It may lack a final lick of paint but “it appears like the Circus Maximus,” crowed proud Atletico Madrid coach Diego Simeone at the special atmosphere already produced by his club’s new Wanda Metropolitano home.
The opening of the 68,000 capacity stadium marks heady days for a club that has traditionally lived in the shadow of neighbours Real Madrid, none more so in the Champions League in recent years.
Atletico have fallen to Real in the quarters, semis and twice in the final in the past four seasons, but there is a sense of optimism flowing through the red and white half of Madrid as Chelsea travel to the Spanish capital for the Wanda’s Champions League debut on Wednesday.

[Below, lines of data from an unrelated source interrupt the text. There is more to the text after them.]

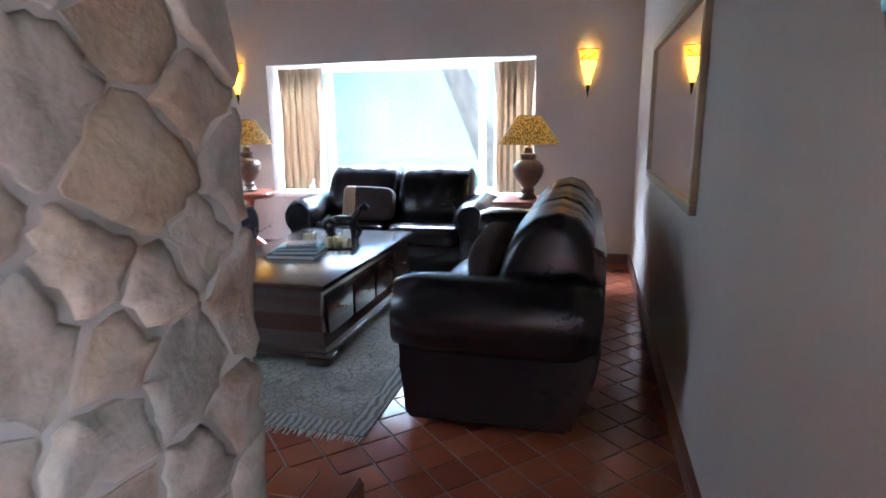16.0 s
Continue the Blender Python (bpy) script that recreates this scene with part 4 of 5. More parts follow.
part("outlet", lathe(bmesh.new(), [(0.020, 0), (0.022, 0.006), (0.012, 0.012), (0.004, 0.012)], 14, Matrix.Translation((0.008, 0, 0)) @ pose(0, 0, 0, 0, -90, 0)), BRASS, cb)
so = thing("wall_socket", "white plastic plug socket on the wall", "socket", RIGHT @ Matrix.Translation((-8.165, 0, 0.37)))
part("plate", boxes((-0.038, -0.010, -0.06, 0.038, 0, 0.06), bevel=0.004), WHITE, so)
part("switch", boxes((-0.02, -0.014, 0.02, 0.0, -0.008, 0.042), bevel=0.002), WHITE, so)
part("plug_hole", lathe(bmesh.new(), [(0.018, 0), (0.018, 0.003), (0.004, 0.003)], 14, Matrix.Translation((0, -0.010, -0.022)) @ pose(0, 0, 0, 90)), IRON, so)

# ---- lounge ----
STITCH = material("pale_stitching", (0.10, 0.095, 0.095), 0.6)


def pillow_back(x0, w, n=30):
    """A plump back cushion that rolls over the top of the frame, gathered into pleats along its crown."""
    prof = [(-0.05, 0.42), (-0.075, 0.52), (-0.06, 0.64), (-0.01, 0.77), (0.07, 0.90), (0.16, 0.965), (0.26, 0.985), (0.35, 0.955), (0.415, 0.88), (0.445, 0.78), (0.44, 0.68), (0.42, 0.60)]
    bm = bmesh.new()
    rows = []
    for i in range(n + 1):
        f = 2 * i / n - 1
        k = (1 - abs(f) ** 5) ** 0.35 if abs(f) < 1 else 0.0
        sc = 0.72 + 0.28 * k
        row = []
        for q, (y, z) in enumerate(prof):
            crown = math.sin(math.pi * q / (len(prof) - 1)) ** 2
            gather = 0.008 * crown * abs(math.sin(math.pi * 2.5 * (f + 1)))
            d = Vector((0, y - 0.19, z - 0.66))
            d = d * sc + d.normalized() * (gather - 0.008 + 0.010 * noise.noise(Vector((x0 + f * 2, y * 4, z * 4))))
            row.append(bm.verts.new((x0 + f * w * 0.497, 0.19 + d.y, 0.66 + d.z)))
        rows.append(row)
    for r0, r1 in zip(rows, rows[1:]):
        for q in range(len(prof)):
            p = (q + 1) % len(prof)
            bm.faces.new((r0[q], r0[p], r1[p], r1[q]))
    bm.faces.new(rows[0][::-1])
    bm.faces.new(rows[-1])
    return bm


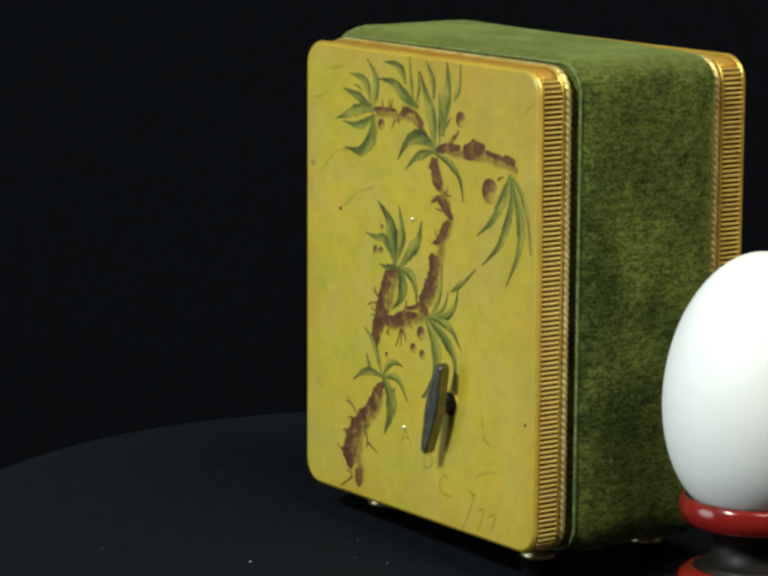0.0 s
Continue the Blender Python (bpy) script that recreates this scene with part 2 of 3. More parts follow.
M_PANEL = lacquer_yellow()
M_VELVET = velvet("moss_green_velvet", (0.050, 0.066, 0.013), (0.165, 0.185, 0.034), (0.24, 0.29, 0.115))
M_PIPING = plain("green_piping", (0.06, 0.085, 0.02), (0.19, 0.22, 0.07), 900, 0.9, 0.5)
M_GOLD = brass("worn_gilt_brass", (0.82, 0.55, 0.10), 0.26, 0.46, (0.58, 0.33, 0.05), 0.65)
M_RIB = brass("worn_rib_gilding", (0.86, 0.67, 0.20), 0.3, 0.5, (0.64, 0.36, 0.08), 0.45)
M_RUST = brass("rusty_gilding", (0.56, 0.27, 0.05), 0.35, 0.55, (0.62, 0.42, 0.08), 0.35)
M_GOLD_DARK = brass("tarnished_brass", (0.22, 0.10, 0.028), 0.4, 0.6, (0.13, 0.05, 0.014), 0.2)
M_FOOT = brass("dull_brass", (0.62, 0.52, 0.30), 0.28, 0.45, (0.22, 0.16, 0.08))
M_STEEL = plain("dull_steel", (0.17, 0.16, 0.14), (0.27, 0.25, 0.22), 300, 0.4, Metallic=1.0)
M_SHAFT = plain("bright_steel", (0.40, 0.39, 0.38), (0.52, 0.50, 0.49), 300, 0.3, Metallic=1.0)
M_LEAF = paint_leaf()
M_BARK = paint_bark()
M_BERRY = paint_berry()
M_WASH = paint_wash()
M_TWIG = paint_twig()
M_INK = ink()
M_SMUDGE = ink("green_smudge", 0.18)
M_CORD = brass("pale_gilt_cord", (0.78, 0.61, 0.25), 0.34, 0.55, (0.45, 0.27, 0.08), 0.6)
M_OCHRE = plain("rusty_stain", (0.30, 0.15, 0.025), (0.42, 0.27, 0.035), 260, 0.5)
M_PIN = plain("pale_brass_pin", (0.85, 0.78, 0.5), (0.9, 0.85, 0.6), 300, 0.3, Metallic=0.6)
M_BLACK = plain("dark_speck", (0.03, 0.03, 0.02), (0.05, 0.045, 0.03), 300, 0.7)
M_HOLLOW = plain("dark_wood", (0.02, 0.014, 0.008), (0.035, 0.022, 0.012), 200, 0.8)
M_EGG = plain("white_eggshell", (0.84, 0.80, 0.84), (0.87, 0.83, 0.87), 60, 0.5, 0.06)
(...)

“Right now it is the best stadium in Europe,” said Atletico president Enrique Cerezo ahead of its opening in a tense 1-0 win over Malaga 10 days ago.
“On the outside it is spectacular. On the inside it is the business.”
Fears that Atletico’s form could slump due to the move in a manner suffered by the likes of West Ham and Tottenham Hotspur in recent times have been blown away by back-to-back wins over Malaga and Sevilla.
“The more and more the fans adjust and involve themselves the stadium will be tremendous,” said Simeone as the decibel levels soared after goals from Yannick Carrasco and Antoine Griezmann saw off Sevilla on Saturday.
“When the fans shouted it was tremendous, down there it appears like the Circus Maximus.
“It made me emotional. I am very moved.”
If Atletico are to finally land a first ever Champions League, maintaining their sensational European home form under Simeone at the Calderon is essential.
In 23 Champions League home games under the Argentine, Atletico have won 18, lost only once and kept 18 clean sheets.
Chelsea were one of the few sides to escape without defeat with a 0-0 draw in the semi-final, first leg between the sides in 2014. Atletico, though, had the final say as Simeone famously charged down the Stamford Bridge touchline in celebration during a 3-1 second leg win for the Spaniards.
A modern new home is a symbol of how much Atletico have grown on and off the field since that last meeting between the sides.
Chinese conglomerate Wanda, who bought a 20 percent stake in the club in 2015, have paid for the naming rights to help with the 310 million euro ($370 million) bill.
But the club have tried to maintain links to Atletico’s history by also adding Metropolitano, their ground prior to the Calderon, to the name.
“It has a different concept in terms of technology and digitalisation,” continued Cerezo.
The stadium design aims to match modern convenience with an intimidating atmosphere.
It is the first in the world to be fully LED lit and counts on far greater leg room for supporters than at the Calderon.
However, despite initial plans for the stadium being tied to Madrid’s unsuccessful bid for the 2020 Olympics, the stands hug the touchline.
“This will be a pressure cooker because the fans are glued to the pitch,” added Simeone.
UEFA have even given their sign of approval by awarding the Wanda the 2019 Champions League final.
A fiery atmosphere could be fuelled even further by the presence of Diego Costa in the stands fresh from ending his standoff with Chelsea to force through a return to Atletico.
Costa can’t play until January, but his move for a club record fee is a further sign that Atletico feel they now belong among Europe’s elite.
Despite the cost of the stadium, Atletico rejected lucrative offers and tied Griezmann, Saul Niguez, Koke and Simeone down to new contracts in recent months.